The eucharistic prayer: “the microcosm of Christian prayer”

I’ve been busy in my early mornings translating Goffredo Boselli’s Il Senso Spirituale della Liturgia (“The Spiritual Meaning of the Liturgy”) for publication. Boselli is a highly regarded liturgical theologian in Europe and a member of the ecumenical monastic community of Bose in Italy.

One reason I’m excited about this book is that the Bose community itself deserves to be better known in the United States (read Joseph Komonchak’s description here and see if you don’t agree), and the publication of this book in English might contribute at least a bit to that.

I’m also excited because Boselli’s book is full of rich and fascinating liturgical theology, but presents it all in a very compelling and accessible way that one needn’t be a scholar to grasp. Here’s a passage that struck me this weekend.

If the Scriptures and the tradition are the regula fidei [the rule or norm of faith], the Missal is certainly the regula orationis, that is, the model, the criterion, the norm of Christian prayer. It is as though, through the Missal, the church says to every Christian: “Take, read: this is the canon of your prayer.” … The Missal teaches the grammar of Christian prayer: what it is, to whom it is addressed, how it is formulated, what it asks.

Among the many liturgical texts found in the Missal, the eucharistic prayer is not only the euchological text of greatest importance; it is also the highest and most expressive synthesis of Christian prayer. In its content, its structure, and its dynamic, the anaphora represents the microcosm of Christian prayer, such that the believer who allows it to penetrate her spiritual understanding has certainly begun to reach the heart of Christian prayer.

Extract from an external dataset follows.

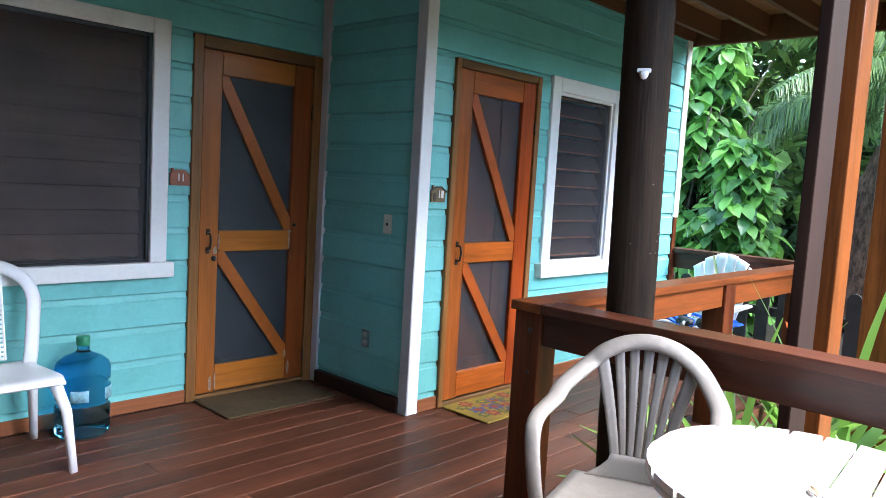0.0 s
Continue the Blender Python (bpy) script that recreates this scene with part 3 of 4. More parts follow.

Above all, the anaphora teaches Christians the movement of prayer and to whom prayer is addressed. The eucharistic prayer is always addressed to the Father, through the Son, in the Holy Spirit: this is the movement of the eucharistic prayer because it is the very movement of the revelation of the mystery of God. Revelation is the revelation of the Father, through the Son, in the power of the Holy Spirit. The movement of revelation forms the movement of the act of faith, of which prayer is an essential part. With rare exceptions, the ancient anaphoric tradition attests that prayer is addressed always to God the Father, putting it in perfect continuity with Jewish prayer and at the same time obeying sine glossa Jesus’s command to his disciples: “When you pray say, ‘Father’” (Lk 11, 2; cf. Mt 6, 9). The anaphora is addressed to the Father because it is the prayer of the church, which is the body of Christ: it is prayer in the Son. By addressing the Father in one’s prayer, the Christian is always aware that her prayer, even in private, is never the prayer of one person, an individual; rather, it is the prayer of the community of sons and daughters, brothers and sisters, of which she is a part. Prayer addressed to the Father always shows forth the radical impossibility of Christian prayer being private, because when a Christian prays, the entire church prays in her.